Work instructions
Repeat, exactly and completely, the material that follows. Omit the pictures.

Given data
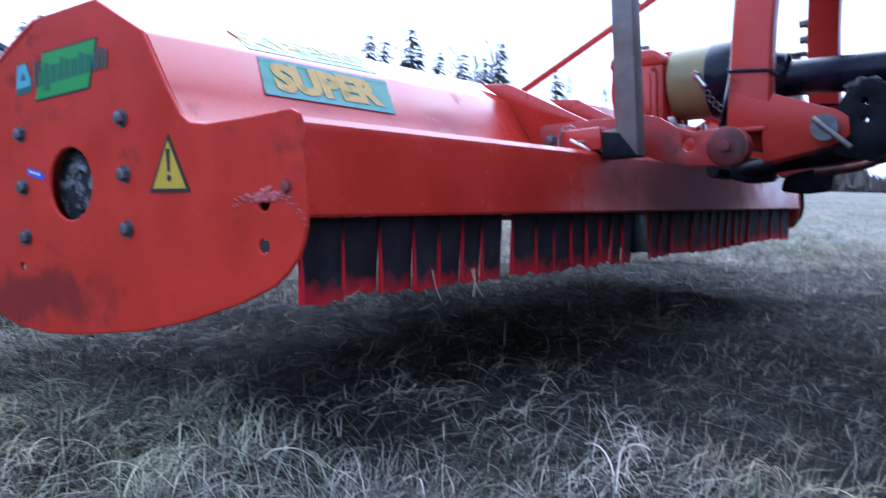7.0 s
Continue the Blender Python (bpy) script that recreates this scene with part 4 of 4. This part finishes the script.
def lug(half):
    """One worn bar lug about the wheel's own axis, flat-faced with crisp edges; half: the side it runs to."""
    bm = bmesh.new()
    st = [
        ((-0.030, 0.762), (-0.030, 0.738), 0.006, 0.028),
        ((-0.022, 0.796), (-0.022, 0.738), 0.0, 0.032),
        ((0.060, 0.800), (0.060, 0.735), -0.075, 0.042),
        ((0.130, 0.798), (0.130, 0.725), -0.140, 0.060),
        ((0.196, 0.790), (0.176, 0.712), -0.200, 0.082),
        ((0.212, 0.782), (0.184, 0.706), -0.216, 0.090),
        ((0.228, 0.752), (0.196, 0.690), -0.234, 0.099),
        ((0.237, 0.715), (0.206, 0.676), -0.246, 0.103),
        ((0.239, 0.680), (0.213, 0.656), -0.252, 0.100),
        ((0.236, 0.650), (0.216, 0.636), -0.256, 0.088),
        ((0.231, 0.625), (0.218, 0.618), -0.258, 0.064),
    ]
    rings = []
    for (ao, ro), (ai, ri), th, hw in st:
        ring = []
        for a, r, s in ((ai, ri, -1.16), (ao - 0.006, ro - 0.010, -1.05), (ao - 0.001, ro - 0.001, -0.99), (ao, ro, -0.5), (ao, ro, 0.4), (ao - 0.001, ro - 0.001, 0.92), (ao - 0.007, ro - 0.010, 1.02), (ai, ri, 1.30)):
            phi = th + s * hw
            ring.append(bm.verts.new((-r * math.cos(phi), half * a, r * math.sin(phi))))
        rings.append(ring)
    for a, b in zip(rings, rings[1:]):
        for i in range(7):
            bm.faces.new((a[i], a[i + 1], b[i + 1], b[i])).material_index = 1 if i in (0, 5, 6) else 0
    bmesh.ops.subdivide_edges(bm, edges=bm.edges[:], cuts=1, use_grid_fill=True)
    for v in bm.verts:
        v.co += 0.0022 * noise.noise_vector(v.co * 19)
    bmesh.ops.recalc_face_normals(bm, faces=bm.faces)
    me = bpy.data.meshes.new("tread_lug")
    bm.to_mesh(me)
    bm.free()
    me.materials.append(TYRE)
    me.materials.append(TREAD)
    me.shade_smooth()
    me.set_sharp_from_angle(angle=radians(32))
    return me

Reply
7.0 s
Continue the Blender Python (bpy) script that recreates this scene with part 4 of 4. This part finishes the script.
def lug(half):
    """One worn bar lug about the wheel's own axis, flat-faced with crisp edges; half: the side it runs to."""
    bm = bmesh.new()
    st = [
        ((-0.030, 0.762), (-0.030, 0.738), 0.006, 0.028),
        ((-0.022, 0.796), (-0.022, 0.738), 0.0, 0.032),
        ((0.060, 0.800), (0.060, 0.735), -0.075, 0.042),
        ((0.130, 0.798), (0.130, 0.725), -0.140, 0.060),
        ((0.196, 0.790), (0.176, 0.712), -0.200, 0.082),
        ((0.212, 0.782), (0.184, 0.706), -0.216, 0.090),
        ((0.228, 0.752), (0.196, 0.690), -0.234, 0.099),
        ((0.237, 0.715), (0.206, 0.676), -0.246, 0.103),
        ((0.239, 0.680), (0.213, 0.656), -0.252, 0.100),
        ((0.236, 0.650), (0.216, 0.636), -0.256, 0.088),
        ((0.231, 0.625), (0.218, 0.618), -0.258, 0.064),
    ]
    rings = []
    for (ao, ro), (ai, ri), th, hw in st:
        ring = []
        for a, r, s in ((ai, ri, -1.16), (ao - 0.006, ro - 0.010, -1.05), (ao - 0.001, ro - 0.001, -0.99), (ao, ro, -0.5), (ao, ro, 0.4), (ao - 0.001, ro - 0.001, 0.92), (ao - 0.007, ro - 0.010, 1.02), (ai, ri, 1.30)):
            phi = th + s * hw
            ring.append(bm.verts.new((-r * math.cos(phi), half * a, r * math.sin(phi))))
        rings.append(ring)
    for a, b in zip(rings, rings[1:]):
        for i in range(7):
            bm.faces.new((a[i], a[i + 1], b[i + 1], b[i])).material_index = 1 if i in (0, 5, 6) else 0
    bmesh.ops.subdivide_edges(bm, edges=bm.edges[:], cuts=1, use_grid_fill=True)
    for v in bm.verts:
        v.co += 0.0022 * noise.noise_vector(v.co * 19)
    bmesh.ops.recalc_face_normals(bm, faces=bm.faces)
    me = bpy.data.meshes.new("tread_lug")
    bm.to_mesh(me)
    bm.free()
    me.materials.append(TYRE)
    me.materials.append(TREAD)
    me.shade_smooth()
    me.set_sharp_from_angle(angle=radians(32))
    return me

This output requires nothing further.